Taking two trips within two weeks is not my typical schedule — but it’s what I’m living right now, and honestly, I’m loving it!
Ever since I can remember, though, preparing to travel has felt daunting to me. So over time, I came up with systems and little solutions to make it less stressful. And I’m sharing this progression, because it relates directly to your trading — especially if you’re looking to revamp and optimize as we head into 2026.
Sometime in my twenties, I started using Excel spreadsheets to make what I call packing lists. I didn’t buy a template. Nobody told me to do this. I just built a system, and it was completely game-changing. Especially as a girly girl, it meant I knew I had all my lotions and potions, plus outfit combinations that actually made sense for what I was doing — like an Indian wedding versus a business conference. That alone reduced a ton of packing stress.
Then I started using colored packing cubes. I got that tip from one of my sisters, who’s an accountant and travels a lot for audit work. She explained how the cubes make everything live in a category and become so much easier to find in hotel dresser drawers. I loved it immediately.
In 2025, though, I took it a step further.
I had a big, fancy Indian wedding to attend in California, and I was traveling alone, joining my mom and brother there. I didn’t want to wheel more than two pieces of luggage, so I invested in compression packing cubes. These are next-level. They squeeze the extra air out of clothes — especially fluffy skirts or puffy jackets — and suddenly you can fit so much more into one suitcase without paying for extra luggage.
And this is where it ties directly to your trading.
Whether you’ve built a formal plan — like the way I teach inside the First 40 Trading Club — or you’re working off scratchy notes by your desk, a digital file, or just what’s layered on your charts… whether you’ve defined it or not, you do have a trading approach.
What I want to challenge you to do is look at that approach and ask: What can I compress out of it?
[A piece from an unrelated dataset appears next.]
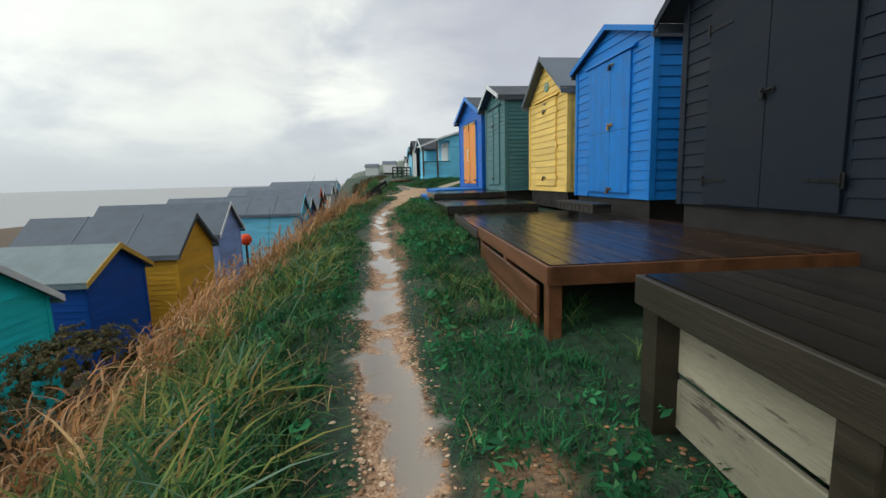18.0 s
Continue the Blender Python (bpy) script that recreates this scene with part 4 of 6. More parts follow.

Here are a few ways to get started.
Declutter your Charts
Go back to your charts of whatever you trade — the ones that are probably annotated — and ask yourself if there’s anything on there that you either never used in 2025, or that simply didn’t benefit you.
An indicator.
A drawing tool.
Something you thought you should use but never really leaned on.
If it didn’t serve you, remove it.
This is you zipping the packing cube and squeezing the extra air out. Less clutter. More usable and easy to see data on your charts.
Streamline Your Setups
Another way to do this — especially if you have a trading plan in motion — is to look at the setups you’ve been taking.
Are some of them not serving you as well as others?
There is no law that says you need 58 different setups. You can have two or three. You can even have just one.
So again, take that zipper and compress the extra air out of your trading plan by deleting — yes, removing— setups that have not served you for at least one year.
And I say one year very intentionally.
Not just because it’s January — which, by the way, is named for Janus, the Roman god of new beginnings, as I recently learned — but because markets tend to follow a 12-month behavioral cycle. If a setup hasn’t worked for you in the past twelve months, there’s a very strong chance it’s not going to suddenly start working well in the future.
And remember: you can always remove now and add back later.
But if you don’t clean out your trading plan on a rotational, systematic basis, you’re just making it harder for yourself to get to what you need. Like belongings thrown into a suitcase without order.
Trading, like travel, is stressful enough.
We want to optimize wherever we can!